STORED DATA:
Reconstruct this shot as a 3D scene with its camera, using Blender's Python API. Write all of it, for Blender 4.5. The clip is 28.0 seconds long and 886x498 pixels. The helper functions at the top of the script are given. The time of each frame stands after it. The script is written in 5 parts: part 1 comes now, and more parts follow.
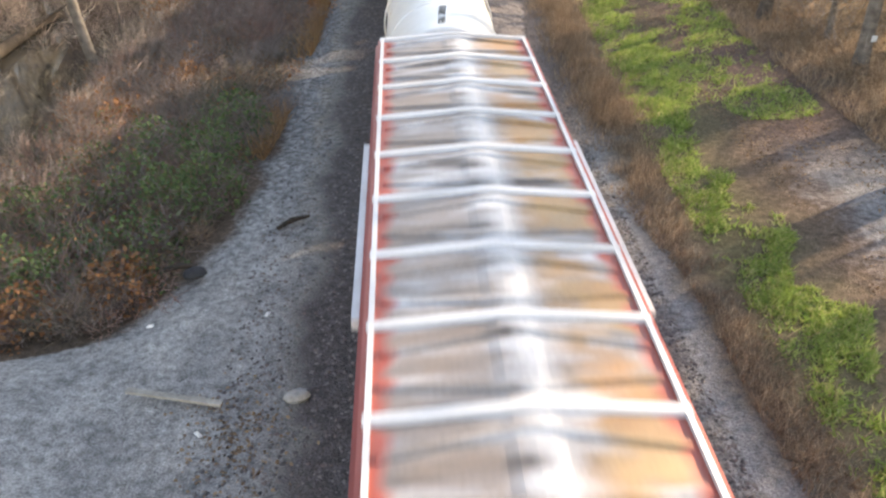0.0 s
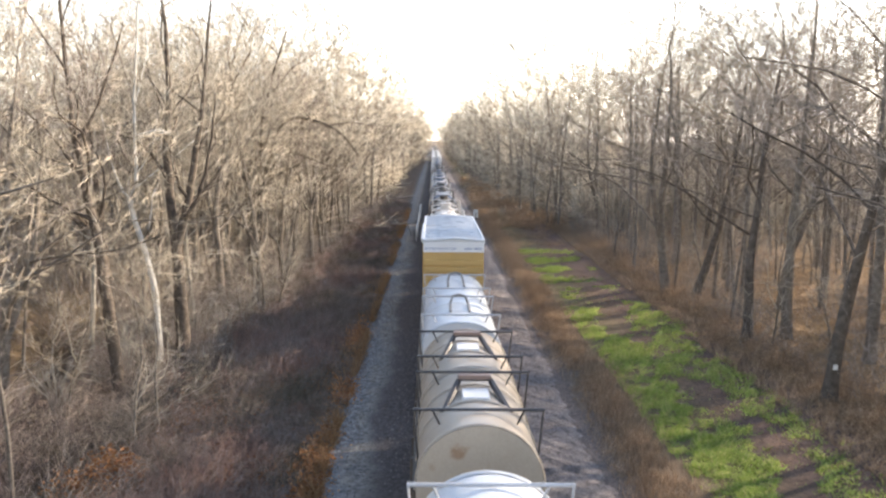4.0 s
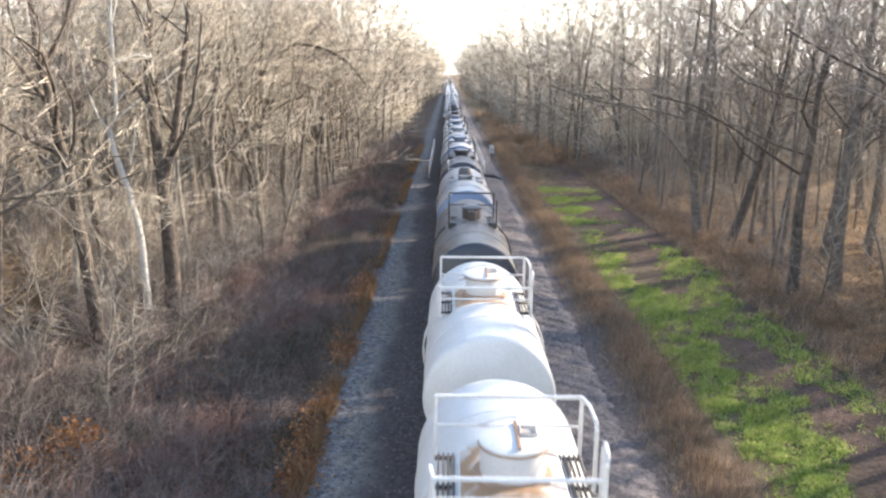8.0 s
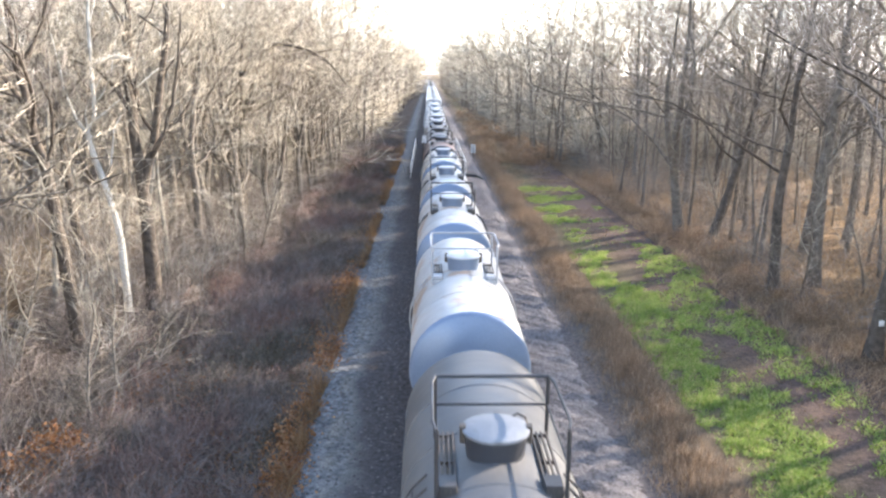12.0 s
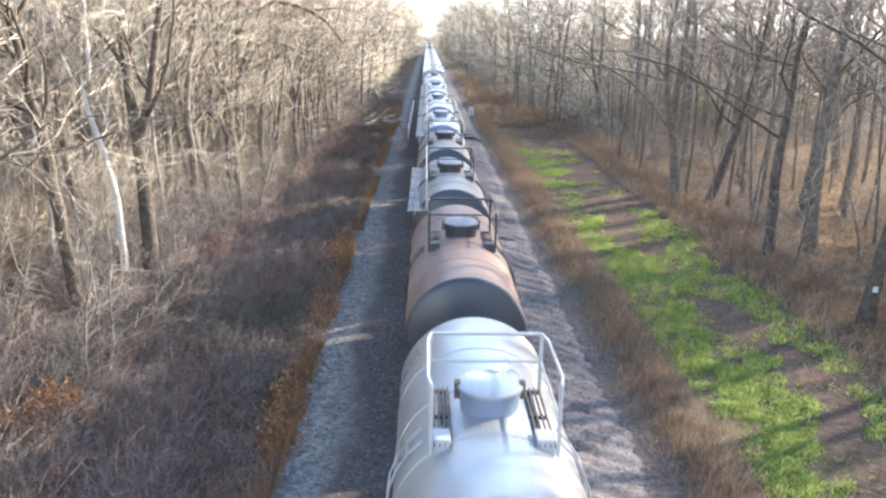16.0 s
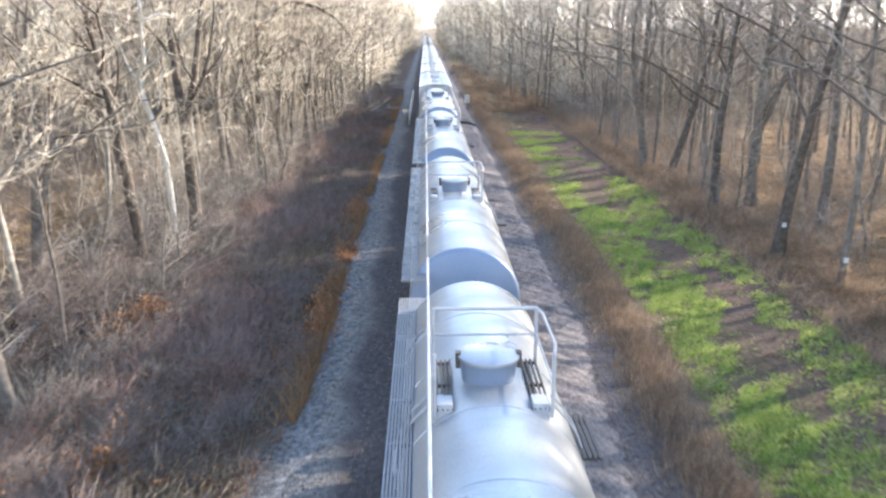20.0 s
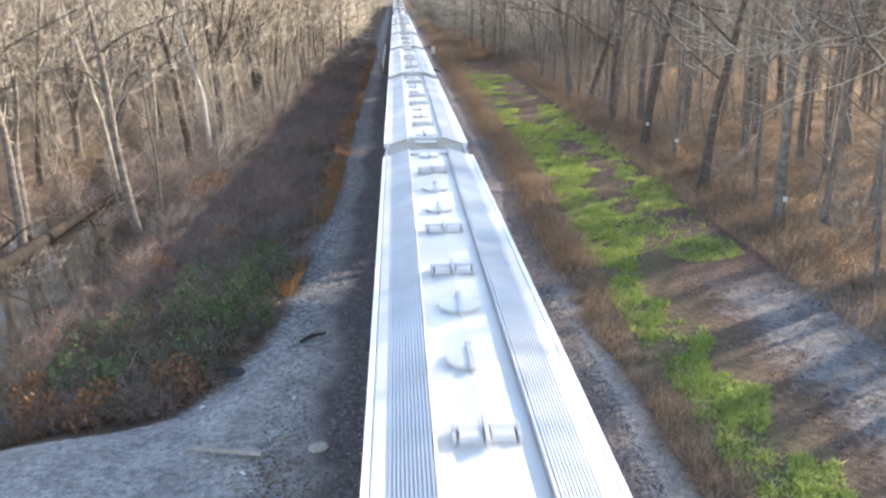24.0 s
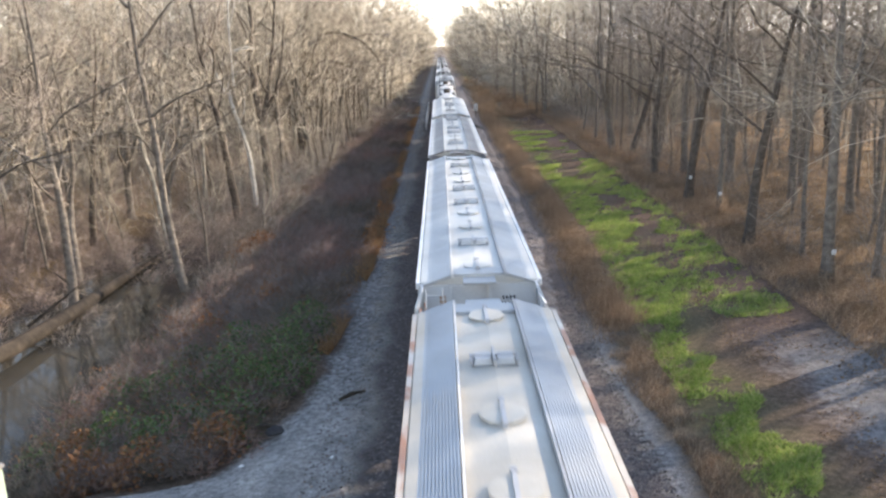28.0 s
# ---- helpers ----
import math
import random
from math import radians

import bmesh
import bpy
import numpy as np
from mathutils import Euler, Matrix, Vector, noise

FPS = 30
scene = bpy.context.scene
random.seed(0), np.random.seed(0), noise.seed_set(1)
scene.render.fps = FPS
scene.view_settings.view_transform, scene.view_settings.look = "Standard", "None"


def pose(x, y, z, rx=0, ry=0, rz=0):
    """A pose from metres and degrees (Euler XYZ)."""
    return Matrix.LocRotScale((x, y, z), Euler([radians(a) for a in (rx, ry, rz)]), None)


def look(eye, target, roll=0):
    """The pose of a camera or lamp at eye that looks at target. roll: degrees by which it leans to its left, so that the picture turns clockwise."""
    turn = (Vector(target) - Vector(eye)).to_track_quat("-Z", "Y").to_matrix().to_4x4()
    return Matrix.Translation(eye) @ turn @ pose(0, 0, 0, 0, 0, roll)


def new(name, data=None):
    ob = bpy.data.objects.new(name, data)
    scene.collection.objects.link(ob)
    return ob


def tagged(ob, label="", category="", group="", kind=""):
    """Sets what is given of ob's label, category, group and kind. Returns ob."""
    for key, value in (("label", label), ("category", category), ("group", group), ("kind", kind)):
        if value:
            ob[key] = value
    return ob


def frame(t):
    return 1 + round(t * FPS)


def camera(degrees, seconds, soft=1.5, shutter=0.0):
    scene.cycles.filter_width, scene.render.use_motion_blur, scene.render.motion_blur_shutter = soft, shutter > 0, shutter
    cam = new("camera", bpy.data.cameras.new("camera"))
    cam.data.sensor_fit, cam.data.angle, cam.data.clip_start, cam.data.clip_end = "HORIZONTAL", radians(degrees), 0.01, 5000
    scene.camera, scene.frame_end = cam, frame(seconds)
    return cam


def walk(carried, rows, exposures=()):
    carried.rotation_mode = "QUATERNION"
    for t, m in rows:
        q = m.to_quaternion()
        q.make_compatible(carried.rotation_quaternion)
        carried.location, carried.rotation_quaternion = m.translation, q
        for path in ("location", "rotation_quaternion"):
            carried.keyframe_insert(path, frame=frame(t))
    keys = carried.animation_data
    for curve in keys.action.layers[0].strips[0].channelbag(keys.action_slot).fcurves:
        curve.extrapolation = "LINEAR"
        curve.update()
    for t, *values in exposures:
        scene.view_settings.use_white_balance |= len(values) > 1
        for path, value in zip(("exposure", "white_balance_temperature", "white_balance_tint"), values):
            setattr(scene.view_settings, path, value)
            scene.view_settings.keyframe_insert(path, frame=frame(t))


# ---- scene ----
cam = camera(57.6, 28.0, soft=2.4, shutter=0.25)
# Seconds, eye, then yaw, pitch and roll in degrees.
PATH = [
    (0, -1.063, -0.600, 9.665, -2.93, -31.97, -0.13),
    (0.5, -1.059, -0.600, 9.673, -3.14, -32.33, 0.26),
    (1, -1.057, -0.600, 9.688, -3.12, -32.68, 0.41),
    (1.2, -1.058, -0.600, 9.710, -3.11, -32.91, 1.03),
    (1.4, -1.048, -0.600, 9.748, -3.06, -29.29, 0.54),
    (1.5, -1.050, -0.600, 9.799, -2.94, -25.92, -0.01),
    (1.6, -1.050, -0.600, 9.860, -2.73, -22.25, -0.26),
    (1.8, -1.048, -0.600, 9.918, -2.63, -14.28, 0.11),
    (2, -1.048, -0.600, 9.983, -2.57, -8.74, 0.13),
    (2.2, -1.047, -0.600, 10.039, -2.09, -6.34, 0.17),
    (2.5, -1.039, -0.600, 10.076, -1.69, -4.22, -0.13),
    (3, -1.037, -0.600, 10.100, -1.71, -4.33, 0.08),
    (3.25, -1.063, 0.854, 10.143, -1.39, -5.55, -0.13),
    (3.5, -1.088, 7.215, 10.186, -1.07, -6.76, -0.34),
    (4, -1.066, 13.407, 10.101, -0.68, -7.75, -0.45),
    (4.6, -1.040, 16.905, 10.000, -0.21, -8.95, -0.58),
    (5.5, -1.000, 17.290, 9.848, 0.49, -10.73, -0.78),
    (6, -0.995, 17.290, 9.842, -0.10, -11.22, -0.87),
    (6.5, -0.990, 17.290, 9.834, -0.17, -11.99, -0.54),
    (7, -0.986, 17.290, 9.821, 0.09, -12.15, -0.31),
    (7.5, -0.977, 17.290, 9.802, 0.16, -12.19, -0.85),
    (8, -0.979, 17.290, 9.795, 0.37, -12.34, -0.57),
    (8.5, -0.981, 17.290, 9.792, 0.86, -12.55, 0.14),
    (9, -0.987, 17.290, 9.790, 1.28, -10.94, -0.50),
    (9.5, -0.993, 17.290, 9.794, 0.71, -11.79, -0.66),
    (10, -0.999, 17.290, 9.799, -0.35, -12.37, -0.48),
    (10.5, -1.001, 17.290, 9.795, -1.52, -12.55, -0.54),
    (11, -1.006, 17.290, 9.795, -2.18, -12.43, -0.81),
    (11.5, -1.007, 17.290, 9.792, -0.91, -12.53, -1.07),
    (12, -1.008, 17.290, 9.788, -0.98, -12.34, -0.36),
    (12.5, -1.006, 17.290, 9.783, -0.97, -13.34, -0.20),
    (13, -1.008, 17.290, 9.777, -0.91, -13.60, 0.13),
    (13.5, -1.011, 17.290, 9.769, -0.73, -14.16, -0.00),
    (15.5, -1.010, 17.290, 9.765, -1.32, -14.83, -0.85),
    (16, -1.007, 17.290, 9.762, -1.07, -14.97, -0.96),
    (16.5, -1.005, 17.290, 9.751, -0.96, -15.19, -0.92),
    (17, -1.005, 17.290, 9.739, -0.90, -15.48, -1.07),
    (17.5, -1.002, 17.290, 9.731, -0.98, -16.80, -0.39),
    (18, -1.000, 17.290, 9.724, -1.00, -17.34, 0.37),
    (18.5, -1.002, 17.290, 9.716, -1.01, -17.03, 0.80),
    (19, -1.002, 17.290, 9.714, -1.10, -17.39, -0.03),
    (19.5, -1.019, 16.445, 9.710, -1.21, -17.36, -0.21),
    (20, -1.001, 9.840, 9.783, -1.23, -15.42, 0.03),
    (20.5, -0.919, 2.308, 9.774, -1.60, -13.32, -0.42),
    (21, -0.970, -2.804, 9.806, -1.95, -13.54, -0.10),
    (21.5, -1.020, -5.558, 9.839, -2.29, -13.76, 0.21),
    (22, -1.071, -6.000, 9.871, -2.64, -13.98, 0.53),
    (22.5, -1.091, -6.006, 9.903, -2.99, -14.20, 0.84),
    (23, -1.075, -6.006, 9.918, -3.49, -17.39, 0.69),
    (23.5, -1.025, -6.006, 9.934, -3.74, -18.57, 0.72),
    (24, -0.986, -6.006, 9.959, -3.27, -18.16, 0.88),
    (24.5, -0.972, -6.006, 9.966, -2.38, -16.63, 0.85),
    (25, -0.962, -6.006, 9.975, -1.76, -14.73, 0.63),
    (25.5, -0.915, -6.006, 9.979, -1.79, -14.31, 0.62),
    (26, -0.880, -6.006, 9.982, -2.40, -14.10, 0.97),
    (26.5, -0.892, -6.006, 9.980, -2.58, -14.00, 1.14),
    (27, -0.912, -6.006, 9.999, -2.80, -13.90, 1.15),
    (27.5, -0.861, -6.006, 10.018, -2.41, -13.50, 0.15),
    (28, -0.779, -6.006, 10.037, -0.29, -14.22, 2.19),
]
EXPOSURES = [(0, 2.48, 9300, 14), (0.5, 2.13, 9800, 14), (0.8, 2.08, 9000, 14), (1, 1.64, 9700, 13), (1.4, 1.59, 9000, 14), (2, 1.62, 8000, 14), (2.6, 2.06, 8000, 14), (3.2, 2.00, 8000, 14), (5.5, 2.45, 7600, 14), (7, 2.29, 7400, 13), (9, 2.28, 7250, 13), (10, 2.68, 7150, 12), (12, 2.69, 7050, 12), (17, 2.72, 7000, 11), (18, 2.86, 7050, 11), (19.5, 2.80, 7000, 11), (20.5, 2.58, 6850, 12), (22.5, 2.45, 6800, 13), (24, 2.42, 7350, 13), (25, 2.11, 7450, 13), (28, 2.02, 7600, 13)]
walk(cam, [(t, pose(x, y, z, 90 + pitch, roll, yaw)) for t, x, y, z, yaw, pitch, roll in PATH], EXPOSURES)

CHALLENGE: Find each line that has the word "Euler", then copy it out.

ANSWER FOR THIS EXERCISE:
from mathutils import Euler, Matrix, Vector, noise
    """A pose from metres and degrees (Euler XYZ)."""
    return Matrix.LocRotScale((x, y, z), Euler([radians(a) for a in (rx, ry, rz)]), None)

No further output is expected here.